## WORK INSTRUCTIONS
Extract the lines between the ones holding "return Matrix.LocRotScale((x, y, z), Euler([radians(a)" and "turn = (Vector(target)", inclusive, exactly as written and nothing more.

─── MATERIAL TO PROCESS ───

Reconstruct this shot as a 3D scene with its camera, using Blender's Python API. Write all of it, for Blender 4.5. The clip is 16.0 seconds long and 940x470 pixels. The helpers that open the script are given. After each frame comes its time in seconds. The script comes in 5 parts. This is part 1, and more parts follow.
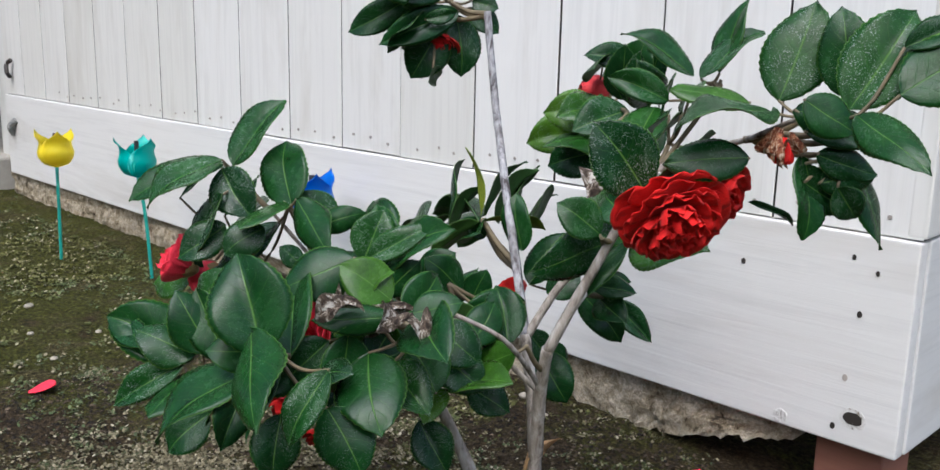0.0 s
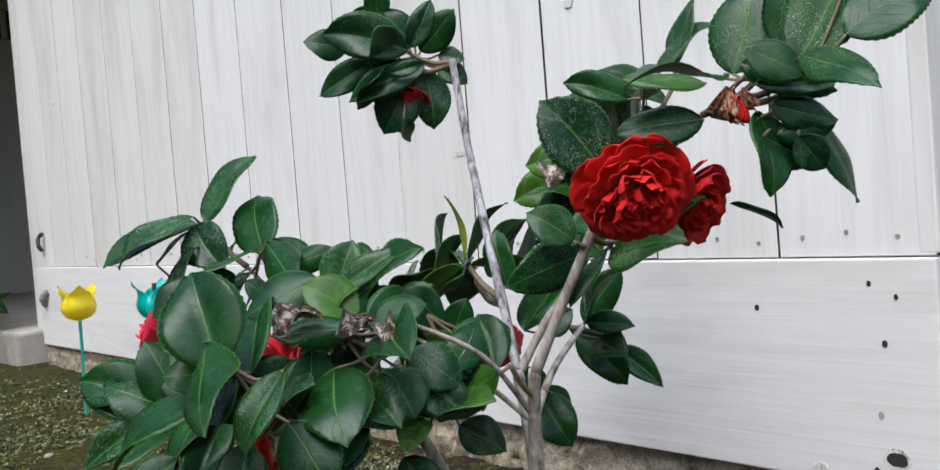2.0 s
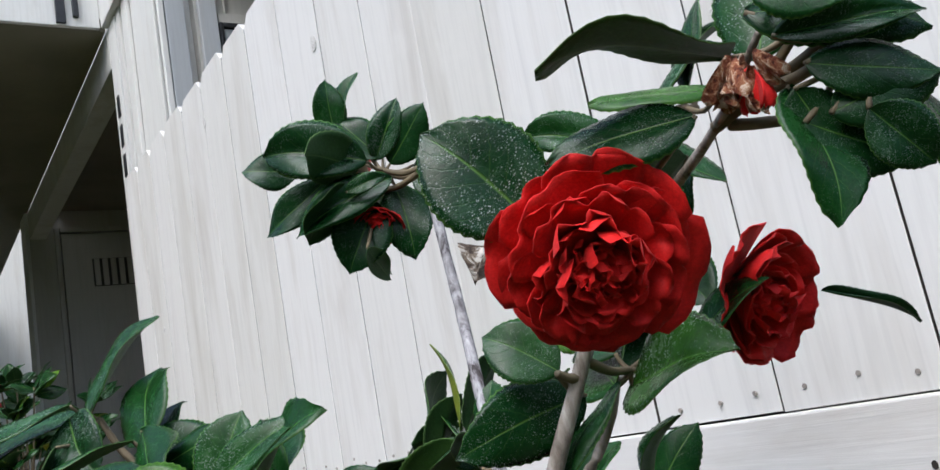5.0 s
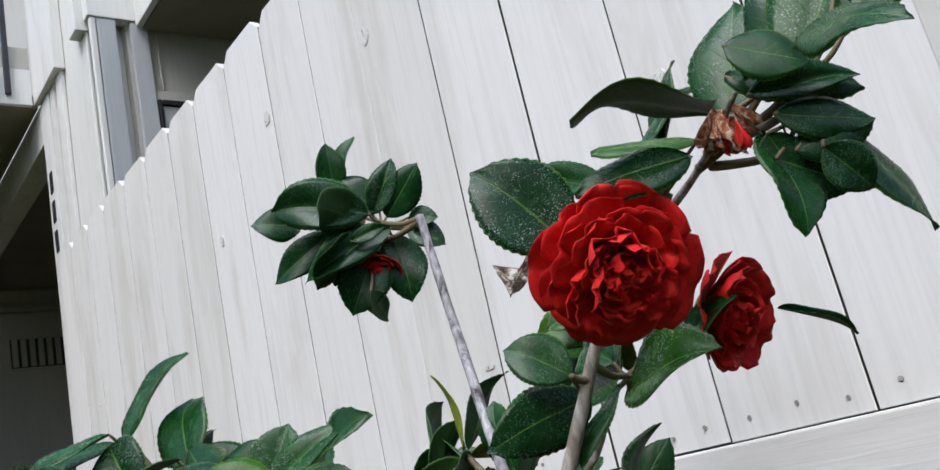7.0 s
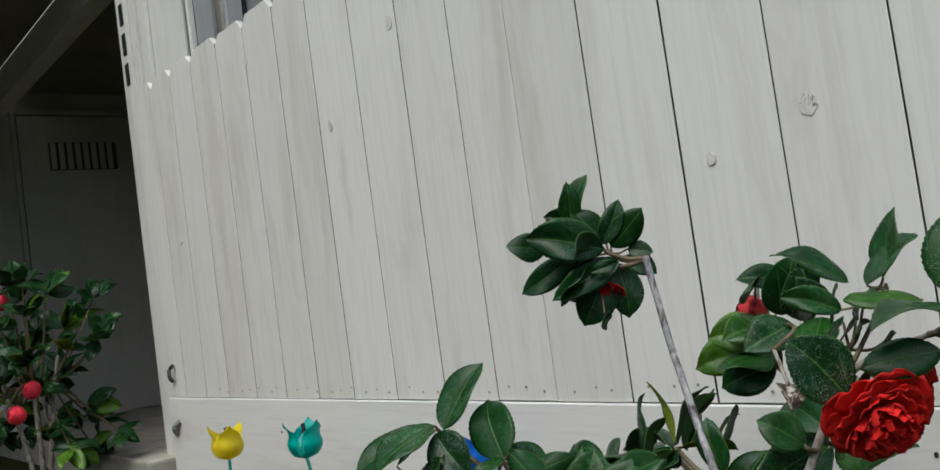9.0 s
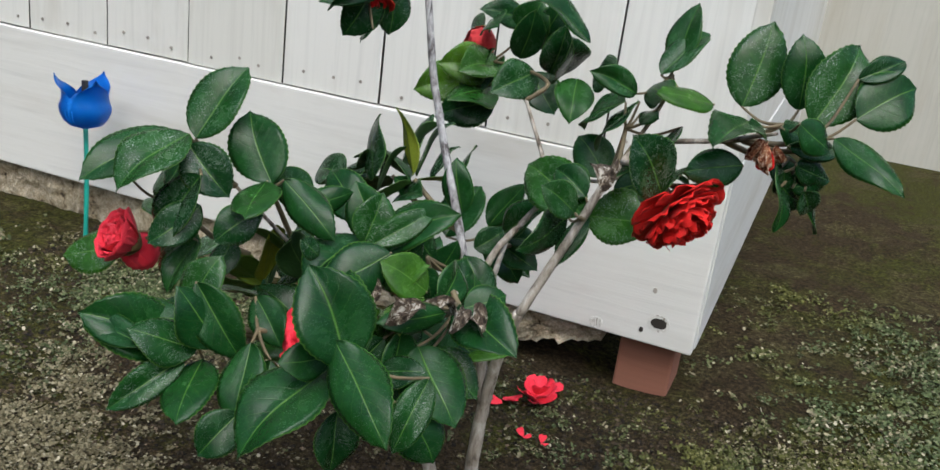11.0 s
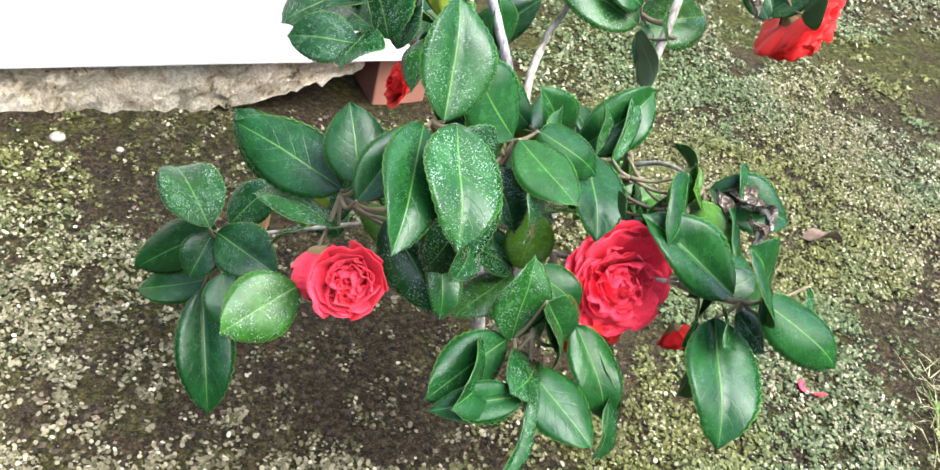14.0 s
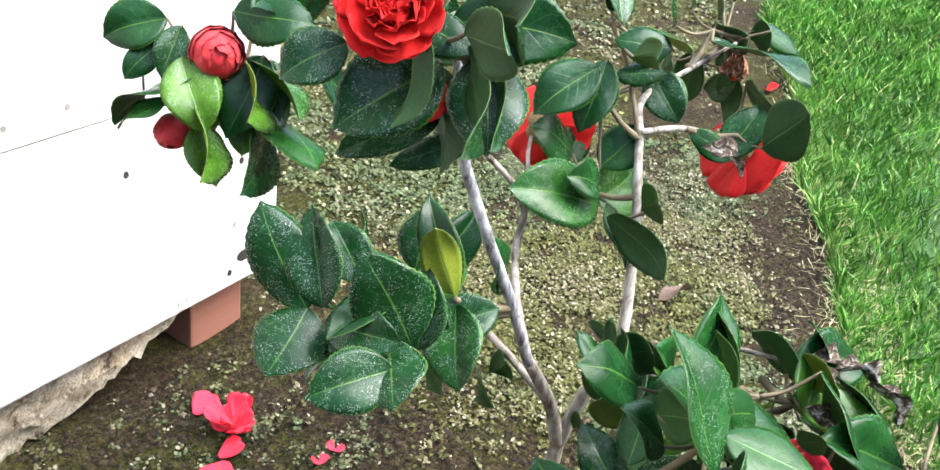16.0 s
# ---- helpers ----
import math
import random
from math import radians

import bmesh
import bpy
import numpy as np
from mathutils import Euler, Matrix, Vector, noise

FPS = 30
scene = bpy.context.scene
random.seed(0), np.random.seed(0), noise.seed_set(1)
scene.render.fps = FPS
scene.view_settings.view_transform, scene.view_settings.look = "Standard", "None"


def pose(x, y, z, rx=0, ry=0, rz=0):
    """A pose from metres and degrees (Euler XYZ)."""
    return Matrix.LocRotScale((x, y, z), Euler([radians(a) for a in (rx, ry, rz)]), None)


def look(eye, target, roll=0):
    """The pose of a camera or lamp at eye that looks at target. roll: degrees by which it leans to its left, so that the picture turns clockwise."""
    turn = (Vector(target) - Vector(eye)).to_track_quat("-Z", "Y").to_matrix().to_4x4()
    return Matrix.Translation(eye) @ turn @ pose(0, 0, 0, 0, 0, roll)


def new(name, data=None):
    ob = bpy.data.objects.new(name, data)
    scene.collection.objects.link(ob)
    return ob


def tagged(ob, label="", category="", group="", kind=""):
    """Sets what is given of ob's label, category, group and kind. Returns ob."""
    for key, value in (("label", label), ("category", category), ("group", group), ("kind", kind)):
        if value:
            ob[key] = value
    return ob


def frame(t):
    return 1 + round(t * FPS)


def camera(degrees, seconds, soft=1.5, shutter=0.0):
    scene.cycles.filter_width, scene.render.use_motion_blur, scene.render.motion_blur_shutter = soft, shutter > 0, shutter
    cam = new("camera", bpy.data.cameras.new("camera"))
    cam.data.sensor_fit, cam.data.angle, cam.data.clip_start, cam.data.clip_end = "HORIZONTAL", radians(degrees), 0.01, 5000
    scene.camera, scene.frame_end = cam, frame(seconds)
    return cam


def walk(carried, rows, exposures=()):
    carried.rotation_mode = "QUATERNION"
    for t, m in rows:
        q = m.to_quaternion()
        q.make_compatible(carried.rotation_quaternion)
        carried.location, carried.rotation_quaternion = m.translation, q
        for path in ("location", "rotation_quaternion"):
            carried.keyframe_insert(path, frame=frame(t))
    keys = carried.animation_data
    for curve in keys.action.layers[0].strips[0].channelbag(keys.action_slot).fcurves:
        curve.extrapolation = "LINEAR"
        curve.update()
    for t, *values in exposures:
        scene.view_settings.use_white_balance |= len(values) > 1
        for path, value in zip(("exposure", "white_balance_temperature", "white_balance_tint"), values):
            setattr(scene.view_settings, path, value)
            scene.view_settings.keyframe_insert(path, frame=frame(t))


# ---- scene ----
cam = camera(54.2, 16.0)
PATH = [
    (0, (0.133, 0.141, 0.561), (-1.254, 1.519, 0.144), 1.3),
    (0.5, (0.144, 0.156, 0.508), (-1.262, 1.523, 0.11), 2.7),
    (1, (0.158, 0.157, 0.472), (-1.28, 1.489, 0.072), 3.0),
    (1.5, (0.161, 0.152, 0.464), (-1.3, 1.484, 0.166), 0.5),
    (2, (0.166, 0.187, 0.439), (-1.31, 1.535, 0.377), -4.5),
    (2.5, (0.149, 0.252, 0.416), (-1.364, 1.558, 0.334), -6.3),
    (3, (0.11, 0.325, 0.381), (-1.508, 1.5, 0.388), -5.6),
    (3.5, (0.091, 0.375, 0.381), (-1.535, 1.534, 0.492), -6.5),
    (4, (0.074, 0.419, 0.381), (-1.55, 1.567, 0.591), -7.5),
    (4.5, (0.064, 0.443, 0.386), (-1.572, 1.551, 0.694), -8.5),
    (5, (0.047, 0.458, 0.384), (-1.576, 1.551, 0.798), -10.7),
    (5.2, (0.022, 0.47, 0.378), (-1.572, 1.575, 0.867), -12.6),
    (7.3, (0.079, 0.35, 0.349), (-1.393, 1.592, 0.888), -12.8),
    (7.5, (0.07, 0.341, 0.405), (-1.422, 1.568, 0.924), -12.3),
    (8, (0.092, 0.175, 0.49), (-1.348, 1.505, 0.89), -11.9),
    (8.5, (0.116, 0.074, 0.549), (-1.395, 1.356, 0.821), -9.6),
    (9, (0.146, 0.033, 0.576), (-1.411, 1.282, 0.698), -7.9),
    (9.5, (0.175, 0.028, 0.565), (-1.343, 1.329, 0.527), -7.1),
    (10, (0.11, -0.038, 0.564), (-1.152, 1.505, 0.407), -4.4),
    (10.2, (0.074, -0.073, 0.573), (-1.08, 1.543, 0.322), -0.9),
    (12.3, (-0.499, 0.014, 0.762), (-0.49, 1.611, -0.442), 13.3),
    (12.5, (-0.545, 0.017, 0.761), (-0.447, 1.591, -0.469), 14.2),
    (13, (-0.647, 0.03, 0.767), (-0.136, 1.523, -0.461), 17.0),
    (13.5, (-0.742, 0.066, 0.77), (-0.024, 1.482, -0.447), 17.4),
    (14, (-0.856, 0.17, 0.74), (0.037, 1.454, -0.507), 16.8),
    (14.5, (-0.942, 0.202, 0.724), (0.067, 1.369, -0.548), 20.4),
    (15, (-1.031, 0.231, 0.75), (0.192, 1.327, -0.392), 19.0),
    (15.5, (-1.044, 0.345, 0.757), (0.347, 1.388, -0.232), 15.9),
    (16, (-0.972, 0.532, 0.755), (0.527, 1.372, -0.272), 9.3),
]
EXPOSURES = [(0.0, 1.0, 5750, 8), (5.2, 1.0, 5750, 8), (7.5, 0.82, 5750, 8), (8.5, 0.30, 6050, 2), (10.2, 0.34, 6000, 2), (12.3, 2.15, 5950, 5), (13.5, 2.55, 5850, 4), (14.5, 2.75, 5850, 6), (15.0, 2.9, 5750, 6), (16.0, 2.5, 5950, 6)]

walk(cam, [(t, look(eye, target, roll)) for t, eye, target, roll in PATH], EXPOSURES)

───
─── MATERIAL TO PROCESS ───

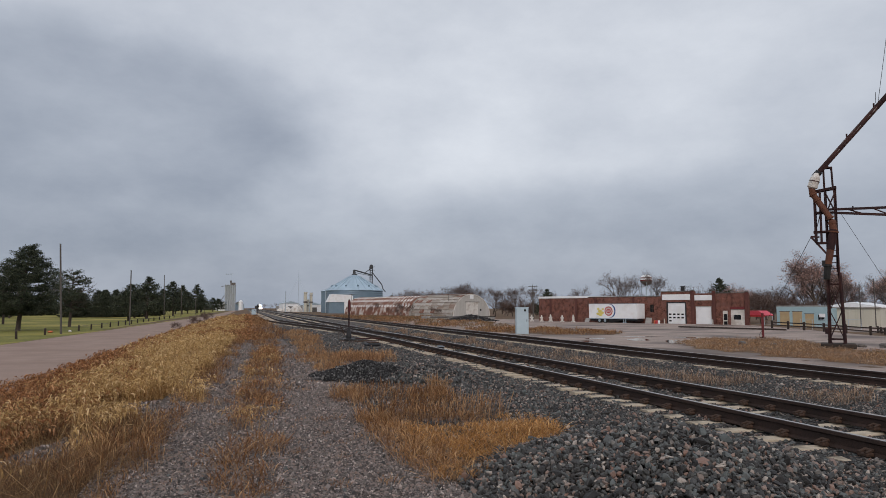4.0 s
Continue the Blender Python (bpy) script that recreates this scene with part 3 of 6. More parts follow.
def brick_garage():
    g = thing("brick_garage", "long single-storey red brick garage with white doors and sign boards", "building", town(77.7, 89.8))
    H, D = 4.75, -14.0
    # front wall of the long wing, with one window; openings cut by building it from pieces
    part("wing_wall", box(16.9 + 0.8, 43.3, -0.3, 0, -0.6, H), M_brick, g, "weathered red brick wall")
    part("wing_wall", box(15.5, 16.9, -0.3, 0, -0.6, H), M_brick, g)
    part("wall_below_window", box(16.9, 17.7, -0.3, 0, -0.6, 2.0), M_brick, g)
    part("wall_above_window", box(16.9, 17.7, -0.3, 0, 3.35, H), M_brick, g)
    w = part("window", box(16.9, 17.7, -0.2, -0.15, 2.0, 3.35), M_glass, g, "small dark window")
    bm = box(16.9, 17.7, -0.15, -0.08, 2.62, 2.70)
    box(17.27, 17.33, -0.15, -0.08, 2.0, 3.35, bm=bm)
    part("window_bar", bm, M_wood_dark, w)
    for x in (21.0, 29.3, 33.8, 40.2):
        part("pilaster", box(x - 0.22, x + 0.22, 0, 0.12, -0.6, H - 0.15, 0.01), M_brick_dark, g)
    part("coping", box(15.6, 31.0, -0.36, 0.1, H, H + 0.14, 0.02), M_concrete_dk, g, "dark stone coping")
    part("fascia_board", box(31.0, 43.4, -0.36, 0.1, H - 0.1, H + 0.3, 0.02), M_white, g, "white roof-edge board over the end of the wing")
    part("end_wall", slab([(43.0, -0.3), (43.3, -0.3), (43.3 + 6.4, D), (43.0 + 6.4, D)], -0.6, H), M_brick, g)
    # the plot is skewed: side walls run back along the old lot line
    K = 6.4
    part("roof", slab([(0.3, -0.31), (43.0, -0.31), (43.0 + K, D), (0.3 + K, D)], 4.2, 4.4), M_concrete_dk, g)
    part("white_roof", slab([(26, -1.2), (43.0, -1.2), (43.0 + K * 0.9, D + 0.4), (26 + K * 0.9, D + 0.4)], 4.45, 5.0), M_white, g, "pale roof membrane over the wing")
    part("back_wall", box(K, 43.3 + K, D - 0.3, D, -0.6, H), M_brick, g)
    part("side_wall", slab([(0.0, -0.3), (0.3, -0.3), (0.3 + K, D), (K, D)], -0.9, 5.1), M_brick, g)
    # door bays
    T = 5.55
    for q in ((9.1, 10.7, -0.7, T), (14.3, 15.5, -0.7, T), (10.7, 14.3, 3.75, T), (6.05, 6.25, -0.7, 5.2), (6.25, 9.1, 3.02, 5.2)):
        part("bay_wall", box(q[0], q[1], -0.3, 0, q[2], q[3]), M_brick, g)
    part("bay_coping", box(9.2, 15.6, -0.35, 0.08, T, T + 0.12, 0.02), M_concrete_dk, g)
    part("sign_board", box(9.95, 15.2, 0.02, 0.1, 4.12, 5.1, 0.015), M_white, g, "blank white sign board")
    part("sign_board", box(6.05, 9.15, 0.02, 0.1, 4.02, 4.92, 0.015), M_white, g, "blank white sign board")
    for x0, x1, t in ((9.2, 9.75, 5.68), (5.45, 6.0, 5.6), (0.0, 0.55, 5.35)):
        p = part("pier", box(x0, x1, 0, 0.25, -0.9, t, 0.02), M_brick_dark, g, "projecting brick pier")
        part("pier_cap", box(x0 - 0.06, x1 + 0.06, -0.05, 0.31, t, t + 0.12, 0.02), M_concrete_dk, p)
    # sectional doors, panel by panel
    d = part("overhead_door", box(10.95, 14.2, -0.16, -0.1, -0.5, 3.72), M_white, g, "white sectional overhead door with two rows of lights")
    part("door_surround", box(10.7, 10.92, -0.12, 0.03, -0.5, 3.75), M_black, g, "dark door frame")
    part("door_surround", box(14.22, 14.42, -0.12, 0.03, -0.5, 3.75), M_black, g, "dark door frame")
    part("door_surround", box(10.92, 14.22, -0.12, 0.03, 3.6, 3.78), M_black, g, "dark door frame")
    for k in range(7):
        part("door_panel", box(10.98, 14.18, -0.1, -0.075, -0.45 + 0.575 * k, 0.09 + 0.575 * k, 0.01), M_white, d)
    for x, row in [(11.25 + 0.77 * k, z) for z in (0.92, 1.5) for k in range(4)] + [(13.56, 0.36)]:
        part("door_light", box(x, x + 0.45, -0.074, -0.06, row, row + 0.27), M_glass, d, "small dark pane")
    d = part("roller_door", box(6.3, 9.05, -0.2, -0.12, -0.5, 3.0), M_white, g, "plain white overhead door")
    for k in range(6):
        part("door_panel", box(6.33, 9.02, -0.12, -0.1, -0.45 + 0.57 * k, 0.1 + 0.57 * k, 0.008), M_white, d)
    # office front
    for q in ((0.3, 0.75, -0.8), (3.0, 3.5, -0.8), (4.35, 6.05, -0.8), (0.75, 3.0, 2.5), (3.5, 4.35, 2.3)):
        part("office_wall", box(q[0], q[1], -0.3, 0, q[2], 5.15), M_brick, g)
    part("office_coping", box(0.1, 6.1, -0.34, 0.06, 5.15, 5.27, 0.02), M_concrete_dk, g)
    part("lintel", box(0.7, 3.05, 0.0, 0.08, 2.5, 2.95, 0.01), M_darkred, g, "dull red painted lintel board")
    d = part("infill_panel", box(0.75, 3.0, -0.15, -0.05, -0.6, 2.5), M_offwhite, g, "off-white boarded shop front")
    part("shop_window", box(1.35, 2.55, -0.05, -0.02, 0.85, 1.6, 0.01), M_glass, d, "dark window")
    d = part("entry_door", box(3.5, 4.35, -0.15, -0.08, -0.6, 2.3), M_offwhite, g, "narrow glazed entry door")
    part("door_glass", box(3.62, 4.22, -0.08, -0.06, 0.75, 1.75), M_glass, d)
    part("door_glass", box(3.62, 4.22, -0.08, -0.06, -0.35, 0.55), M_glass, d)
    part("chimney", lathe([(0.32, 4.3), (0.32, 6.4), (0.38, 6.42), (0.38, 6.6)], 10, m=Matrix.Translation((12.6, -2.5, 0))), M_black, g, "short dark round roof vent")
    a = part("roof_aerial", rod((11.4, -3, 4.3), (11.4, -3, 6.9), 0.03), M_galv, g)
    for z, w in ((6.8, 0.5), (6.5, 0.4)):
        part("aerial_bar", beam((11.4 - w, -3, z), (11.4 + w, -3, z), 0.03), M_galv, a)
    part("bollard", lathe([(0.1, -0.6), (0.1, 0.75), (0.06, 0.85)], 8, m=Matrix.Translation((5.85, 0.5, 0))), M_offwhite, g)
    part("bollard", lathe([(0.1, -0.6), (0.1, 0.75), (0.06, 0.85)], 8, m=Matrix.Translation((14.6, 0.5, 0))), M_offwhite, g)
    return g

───
─── MATERIAL TO PROCESS ───

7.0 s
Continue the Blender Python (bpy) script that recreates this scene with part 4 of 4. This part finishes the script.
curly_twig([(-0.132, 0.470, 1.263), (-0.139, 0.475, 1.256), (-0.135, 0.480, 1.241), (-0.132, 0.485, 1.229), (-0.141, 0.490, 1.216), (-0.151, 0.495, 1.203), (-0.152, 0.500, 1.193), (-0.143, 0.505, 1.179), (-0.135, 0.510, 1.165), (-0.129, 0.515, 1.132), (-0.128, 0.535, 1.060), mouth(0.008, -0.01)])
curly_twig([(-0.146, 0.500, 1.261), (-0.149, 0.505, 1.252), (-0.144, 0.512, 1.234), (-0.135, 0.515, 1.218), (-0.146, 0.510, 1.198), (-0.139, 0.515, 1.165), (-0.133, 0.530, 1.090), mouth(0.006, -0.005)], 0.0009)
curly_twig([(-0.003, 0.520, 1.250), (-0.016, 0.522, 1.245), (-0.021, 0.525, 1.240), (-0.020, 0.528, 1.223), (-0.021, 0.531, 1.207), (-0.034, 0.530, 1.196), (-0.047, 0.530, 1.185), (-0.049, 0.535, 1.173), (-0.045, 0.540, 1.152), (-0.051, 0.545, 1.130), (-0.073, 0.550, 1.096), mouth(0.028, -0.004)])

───

## FINISHED EXERCISE
    return Matrix.LocRotScale((x, y, z), Euler([radians(a) for a in (rx, ry, rz)]), None)


def look(eye, target, roll=0):
    """The pose of a camera or lamp at eye that looks at target. roll: degrees by which it leans to its left, so that the picture turns clockwise."""
    turn = (Vector(target) - Vector(eye)).to_track_quat("-Z", "Y").to_matrix().to_4x4()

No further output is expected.